→ To do
Copy every line of the following data that includes the string "name".

→ Data provided
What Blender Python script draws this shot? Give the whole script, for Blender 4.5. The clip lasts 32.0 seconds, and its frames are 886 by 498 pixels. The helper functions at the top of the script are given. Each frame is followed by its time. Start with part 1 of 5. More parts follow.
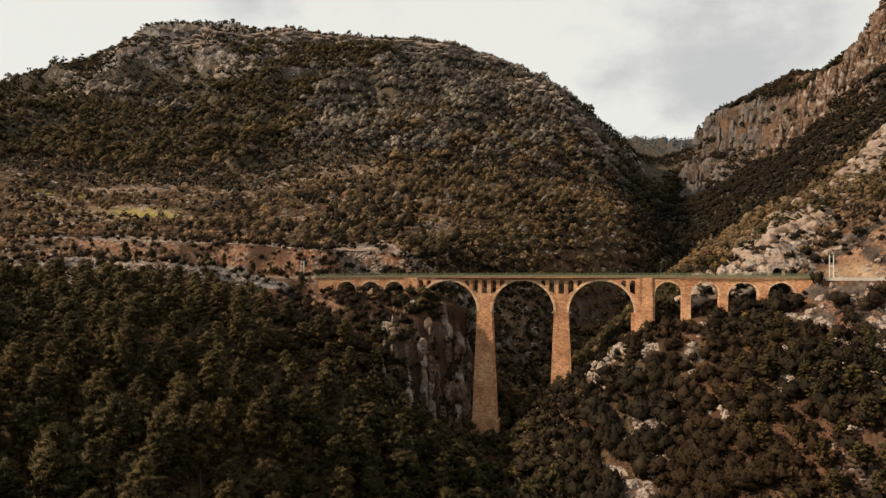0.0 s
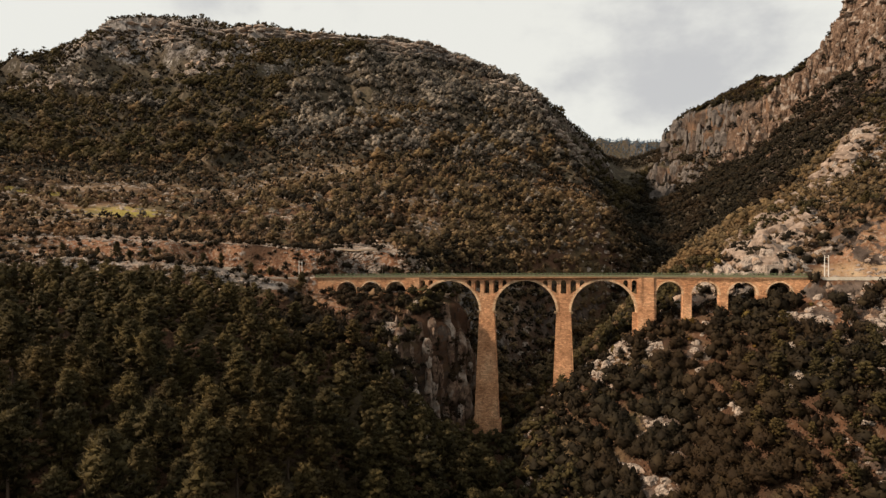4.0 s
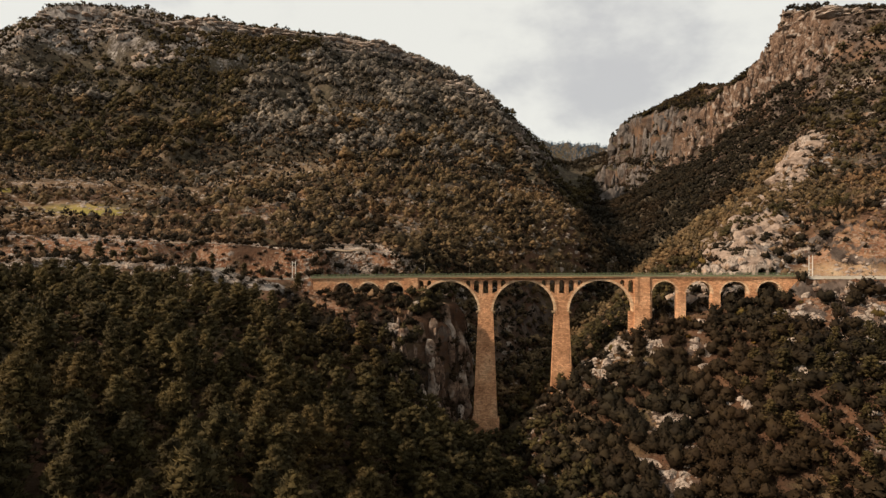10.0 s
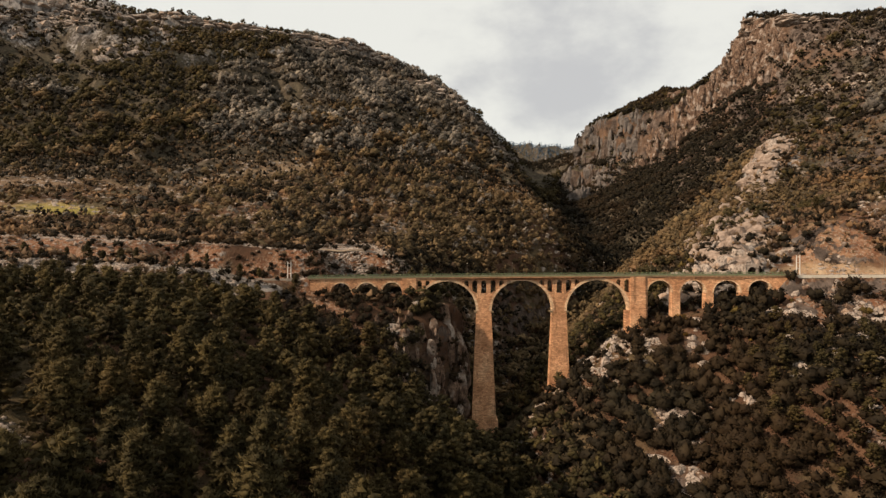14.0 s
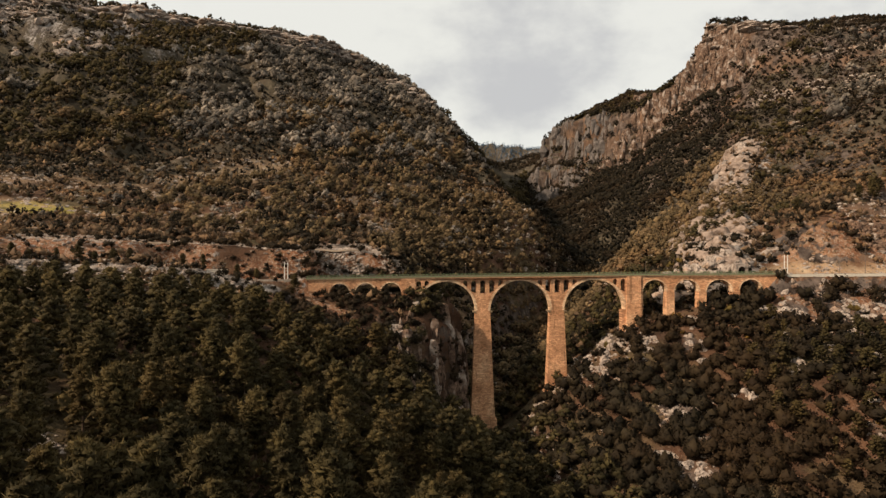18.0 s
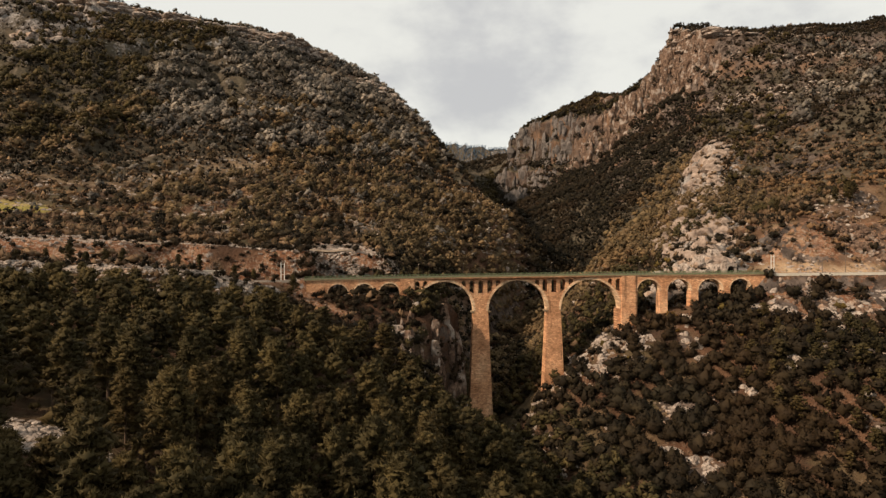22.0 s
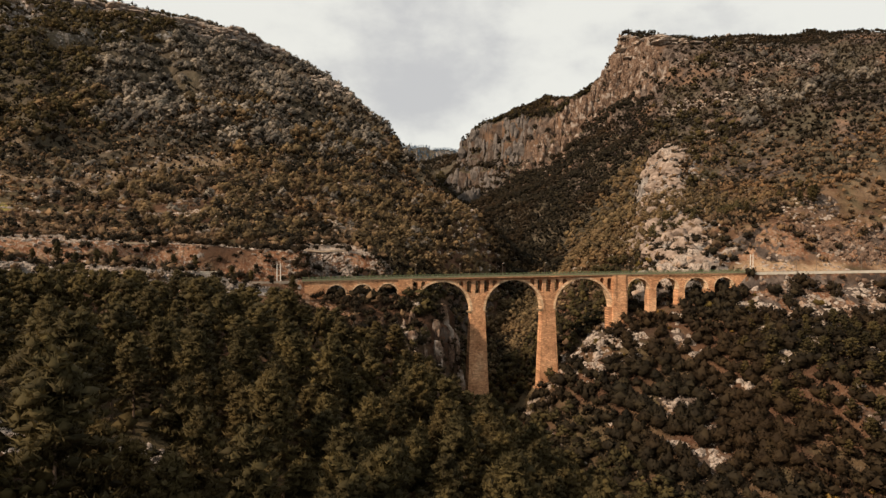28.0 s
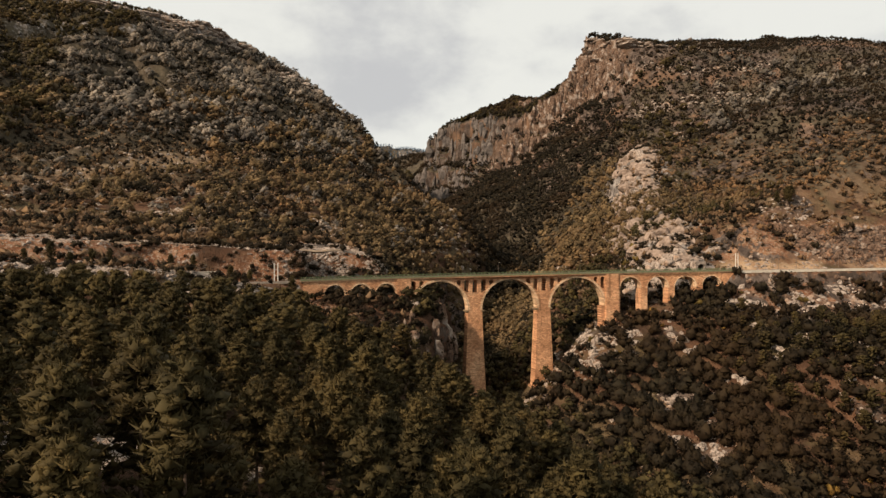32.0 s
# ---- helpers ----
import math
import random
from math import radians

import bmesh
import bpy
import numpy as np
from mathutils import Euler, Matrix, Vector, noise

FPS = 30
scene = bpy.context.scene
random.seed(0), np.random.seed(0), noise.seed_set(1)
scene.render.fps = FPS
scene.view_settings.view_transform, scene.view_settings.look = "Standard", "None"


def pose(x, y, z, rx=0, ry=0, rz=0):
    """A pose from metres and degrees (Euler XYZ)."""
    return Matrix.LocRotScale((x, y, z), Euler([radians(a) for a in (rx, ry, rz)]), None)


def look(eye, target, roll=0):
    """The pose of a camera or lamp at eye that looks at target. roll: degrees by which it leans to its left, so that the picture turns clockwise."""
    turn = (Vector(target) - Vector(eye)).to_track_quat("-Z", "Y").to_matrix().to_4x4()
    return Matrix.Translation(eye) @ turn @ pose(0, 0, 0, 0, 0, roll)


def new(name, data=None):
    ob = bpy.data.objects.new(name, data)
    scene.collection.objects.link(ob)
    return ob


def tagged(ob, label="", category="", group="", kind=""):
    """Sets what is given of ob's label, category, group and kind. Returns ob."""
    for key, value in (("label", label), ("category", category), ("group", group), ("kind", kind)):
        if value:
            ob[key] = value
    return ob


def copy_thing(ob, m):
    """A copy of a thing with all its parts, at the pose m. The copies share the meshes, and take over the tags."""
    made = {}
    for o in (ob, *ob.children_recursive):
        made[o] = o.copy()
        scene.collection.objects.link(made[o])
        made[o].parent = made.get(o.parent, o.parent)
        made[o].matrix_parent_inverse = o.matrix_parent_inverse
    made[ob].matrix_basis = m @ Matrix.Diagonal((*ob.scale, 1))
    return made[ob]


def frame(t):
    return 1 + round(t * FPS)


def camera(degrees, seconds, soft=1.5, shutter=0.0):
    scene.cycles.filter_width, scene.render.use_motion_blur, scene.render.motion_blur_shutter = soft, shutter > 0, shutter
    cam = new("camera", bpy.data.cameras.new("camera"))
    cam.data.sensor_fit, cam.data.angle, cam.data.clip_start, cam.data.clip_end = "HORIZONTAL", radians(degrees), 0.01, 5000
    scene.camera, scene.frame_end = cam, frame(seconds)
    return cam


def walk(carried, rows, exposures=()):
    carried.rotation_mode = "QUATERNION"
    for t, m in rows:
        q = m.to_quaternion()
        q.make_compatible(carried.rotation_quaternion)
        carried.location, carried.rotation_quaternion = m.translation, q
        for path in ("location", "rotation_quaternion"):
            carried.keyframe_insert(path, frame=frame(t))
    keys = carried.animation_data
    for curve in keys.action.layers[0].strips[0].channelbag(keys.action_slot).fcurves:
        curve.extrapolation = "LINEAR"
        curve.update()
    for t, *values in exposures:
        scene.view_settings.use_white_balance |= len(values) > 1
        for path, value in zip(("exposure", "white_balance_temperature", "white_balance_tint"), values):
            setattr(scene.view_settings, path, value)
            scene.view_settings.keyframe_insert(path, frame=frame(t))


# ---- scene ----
cam = camera(68.2, 32.0, soft=1.4)
METRES, EYE, TILT, LEAN, TURN = 150.0, 100.0, 0.0, 0.0, 0.0
ROWS = [
    (0.0, 0.0, 0.0, 0.0, 0.0, 0.0, -0.0),
    (0.5, -0.0155, 0.0006, -0.0003, -0.43, 0.01, -0.02),
    (1.0, -0.0308, 0.0013, -0.0, -0.84, -0.01, -0.02),
    (1.5, -0.0461, 0.0021, 0.0, -1.26, -0.01, -0.03),
    (2.0, -0.0616, 0.0029, 0.0002, -1.69, -0.02, -0.03),
    (2.5, -0.0776, 0.0039, -0.0001, -2.12, -0.0, -0.06),
    (3.0, -0.0929, 0.005, 0.0, -2.52, -0.0, -0.06),
    (3.5, -0.1087, 0.0062, 0.0001, -2.93, -0.0, -0.06),
    (5.5, -0.1726, 0.0122, -0.0004, -4.72, 0.04, -0.11),
    (6.0, -0.1886, 0.0139, -0.0005, -5.18, 0.03, -0.12),
    (6.5, -0.2041, 0.0156, -0.0003, -5.63, 0.03, -0.12),
    (7.0, -0.2195, 0.0173, -0.0004, -6.06, 0.03, -0.13),
    (7.5, -0.2352, 0.0193, -0.0005, -6.51, 0.04, -0.12),
    (8.0, -0.2509, 0.0212, -0.0004, -6.99, 0.05, -0.13),
    (8.5, -0.2665, 0.0237, -0.0001, -7.46, 0.05, -0.12),
    (9.0, -0.2821, 0.0262, -0.0001, -7.93, 0.05, -0.12),
    (9.5, -0.298, 0.0289, -0.0002, -8.41, 0.05, -0.12),
    (10.0, -0.3136, 0.0318, -0.0005, -8.88, 0.05, -0.12),
    (10.5, -0.3293, 0.0345, -0.0001, -9.36, 0.05, -0.12),
    (11.0, -0.3447, 0.0374, 0.0001, -9.83, 0.05, -0.11),
    (11.5, -0.3604, 0.0403, 0.0001, -10.31, 0.04, -0.1),
    (12.0, -0.376, 0.0436, 0.0002, -10.77, 0.05, -0.09),
    (12.5, -0.3914, 0.047, 0.0002, -11.23, 0.05, -0.1),
    (13.0, -0.4067, 0.0505, 0.0002, -11.69, 0.04, -0.09),
    (13.5, -0.4219, 0.054, 0.0005, -12.15, 0.03, -0.08),
    (14.0, -0.4371, 0.0577, 0.0004, -12.61, 0.03, -0.08),
    (14.5, -0.4522, 0.0614, 0.0005, -13.05, 0.02, -0.06),
    (16.5, -0.5131, 0.0769, 0.0016, -14.85, 0.0, -0.06),
    (17.0, -0.5279, 0.0811, 0.0018, -15.31, 0.0, -0.05),
    (17.5, -0.5429, 0.0855, 0.0018, -15.79, 0.0, -0.04),
    (18.0, -0.5578, 0.09, 0.0019, -16.24, -0.0, -0.04),
    (18.5, -0.5725, 0.0945, 0.002, -16.69, -0.01, -0.03),
    (19.0, -0.5874, 0.0995, 0.0019, -17.14, -0.0, -0.02),
    (19.5, -0.6021, 0.1045, 0.0021, -17.6, -0.0, -0.01),
    (20.0, -0.6168, 0.1095, 0.0023, -18.06, -0.01, -0.0),
    (20.5, -0.6314, 0.1147, 0.0024, -18.54, -0.01, -0.0),
    (21.0, -0.6461, 0.1201, 0.0025, -19.01, -0.01, -0.0),
    (21.5, -0.6608, 0.1254, 0.0027, -19.47, -0.01, -0.0),
    (22.0, -0.6754, 0.1309, 0.0028, -19.92, -0.01, 0.0),
    (22.5, -0.69, 0.1364, 0.0028, -20.38, -0.0, 0.01),
    (23.0, -0.7048, 0.142, 0.0029, -20.85, -0.01, 0.02),
    (23.5, -0.7191, 0.1479, 0.0029, -21.31, 0.0, 0.01),
    (24.0, -0.7334, 0.1539, 0.003, -21.76, 0.0, 0.01),
    (24.5, -0.7478, 0.1599, 0.003, -22.21, 0.0, 0.01),
    (25.0, -0.7621, 0.166, 0.0031, -22.67, 0.0, 0.01),
    (25.5, -0.7763, 0.1721, 0.0031, -23.13, 0.01, 0.01),
    (27.5, -0.8329, 0.1987, 0.0028, -24.99, 0.01, 0.03),
    (28.0, -0.8468, 0.2054, 0.003, -25.44, -0.0, 0.04),
    (28.5, -0.8605, 0.2121, 0.003, -25.9, -0.01, 0.05),
    (29.0, -0.8742, 0.2191, 0.0033, -26.36, -0.02, 0.05),
    (29.5, -0.8877, 0.2261, 0.0033, -26.83, -0.03, 0.05),
    (30.0, -0.9013, 0.2332, 0.0035, -27.28, -0.04, 0.06),
    (30.5, -0.9147, 0.2405, 0.0035, -27.74, -0.05, 0.08),
    (31.0, -0.928, 0.2478, 0.0035, -28.19, -0.06, 0.09),
    (31.5, -0.9411, 0.2552, 0.0035, -28.65, -0.07, 0.09),
    (32.0, -0.9542, 0.2627, 0.0035, -29.11, -0.07, 0.1),
]
walk(cam, [(t, pose(0, 0, EYE, TILT, LEAN, TURN) @ pose(METRES * x, METRES * y, METRES * z, 90 + pitch, roll, yaw)) for t, x, y, z, yaw, pitch, roll in ROWS])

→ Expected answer
def new(name, data=None):
    ob = bpy.data.objects.new(name, data)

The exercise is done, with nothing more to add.